I didn’t really see them growing up. I didn’t see stories by people like Dylan River, I didn’t see stories by people like Taika Waititi. I am now. And I don’t know if I chose not to look at them, or they just weren’t there yet because they weren’t given opportunities to make films. And anyway, before I learnt all this I thought, ‘I’m going to make films.’Â
…. to my first feature
That’s what I took out with me to my first feature, which was about a squid in the Brisbane River with Josh Wilson. Nothing happened with it. It wasn’t Australian and it didn’t really feel even me, to be honest. Maybe that’s why nothing happened with this film because I do think Australian storytelling, or good storytelling, is authored. And that doesn’t mean by one man or woman.
Authored means a story that’s from the gut. I made the first thing sort of properly when I was 24, called The Strange Calls for the ABC. It was based on my time I lived in Coolum Beach, where the second biggest monolith in the world existed, and I worked in an overnight shop just serving customers. It was crazy.
This was where I figured out I can tell my stories within genre. Genres I guess are typically owned by America but I can tell my stories within that, and my perspective within that, but my characters weren’t people who saved the world.
While somebody was saving the world, they had their own problems, and I remember Brendan Cowell said something like, ‘What is an Australian story, or what’s an Australian?’ And he said, ‘Well, if a dinosaur was going down the street, Americans would do something. They would become the hero of that story. Whereas an Australian would say, someone’s gonna do something about that. What are you up to today?’
… owning that margin
And I think that  is it. It’s owning that margin. And Strange Calls was with Barry Crocker. I’m teaching him how to text and I got to hear about his stories with Barry Mackenzie, with all this amazing stuff growing up that I really missed out on. Strange Calls, funnily enough, had an American remake. I would love to tell you for ten minutes what I think was wrong with it, but it was because they were all the heroes in their own story, and they were.Â
They were square jawed, slightly famous heroes, and it didn’t work. And I think that’s really important – it was just my first case of an American trying to own an Australian story and the consequences of that.Â
We jumped into digital storytelling and that’s where my decision opened up, my mind opened to start not caring about growing up to be a famous feature film writer-director, to be blah blah blah. I just wanted to make stuff with Australians, and this was the first show that was a digital show, which was collaborative. We made an episode of TV in a week, and I got to meet audiences and hear from them.

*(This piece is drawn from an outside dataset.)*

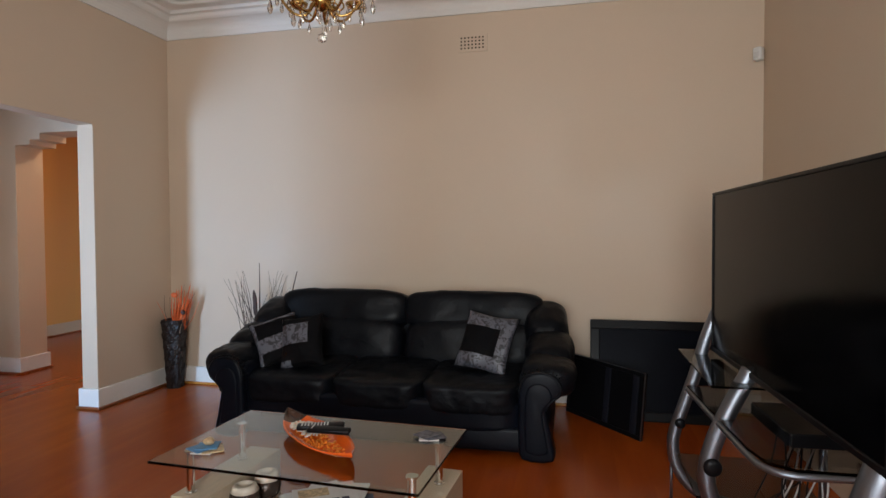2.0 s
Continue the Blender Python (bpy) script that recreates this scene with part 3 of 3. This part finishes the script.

They said things like, ‘Last night’s ep was shit as.’ It was a very open forum. And then I started moving into kids, and I got to make stuff with children. And because – I think this is really important to make stuff here, because this is where Australian filmmaking and stories got me. They lost me at about 13, but before that they had me like nothing else.
And I’ve dedicated myself to this, to telling stories to kids, about kids, and this is my second act. To go through it I was roommates with Thor. This empowered me to be a weird Australian guy, not change my accent and still exist, again, in the margins of someone’s bigger story.
… given me confidence
And that has really given me confidence to go onto our new projects, which are super Australian stories, that aren’t for kids, that are about real families. Bluey is about an Australian cattle dog family. Kids will hear the accents, and this one is – this one is a genre where these kids want to be superheroes and I watch a lot of Cartoon Network, where the kids get to be the superheroes, whereas in this show I thought it was really important that kids behave like kids in this world, and they talk like Australians. And it also showed the diversity of Australians.
And it was really important to me that these kids aren’t the heroes in their own story I guess, but they’re real and within a genre, and that’s where I would really love to go with my Australian storytelling – to not ignore genre. I love genre and I love international stories.
But I want to make those stories authored and very real for me and I also want to help other filmmakers around me make those stories with voices I didn’t hear growing up, like the women, and like minorities. These new projects we’re working on now, I’m so excited by them. I get to collaborate with someone like Dylan River, Beatrix Christian [who wrote Jindabyne and co-wrote the Picnic at Hanging Rock series] and Rackaracka whose voices I never heard growing up.
And to me this is what exciting about the future – I’m still going to tell my stories about a guy, a white guy, early thirties, but I hope it has a different perspective from what everyone else sees, because I am Australian and I really am so lucky I get to work alongside these guys and women to tell their own Australian stories.Â
I guess the answer to the question ‘what is an Australian story?’, I think it’s authored. I think that’s what it is. I think whoever it is telling the story, I feel like I love the stories that are authored and from the gut.Â
Whatever genre it is it is a real story from a real person. And now that’s the end of my talk. But I really appreciate you having me today and hopefully I’ve spread some light onto this. Thank you.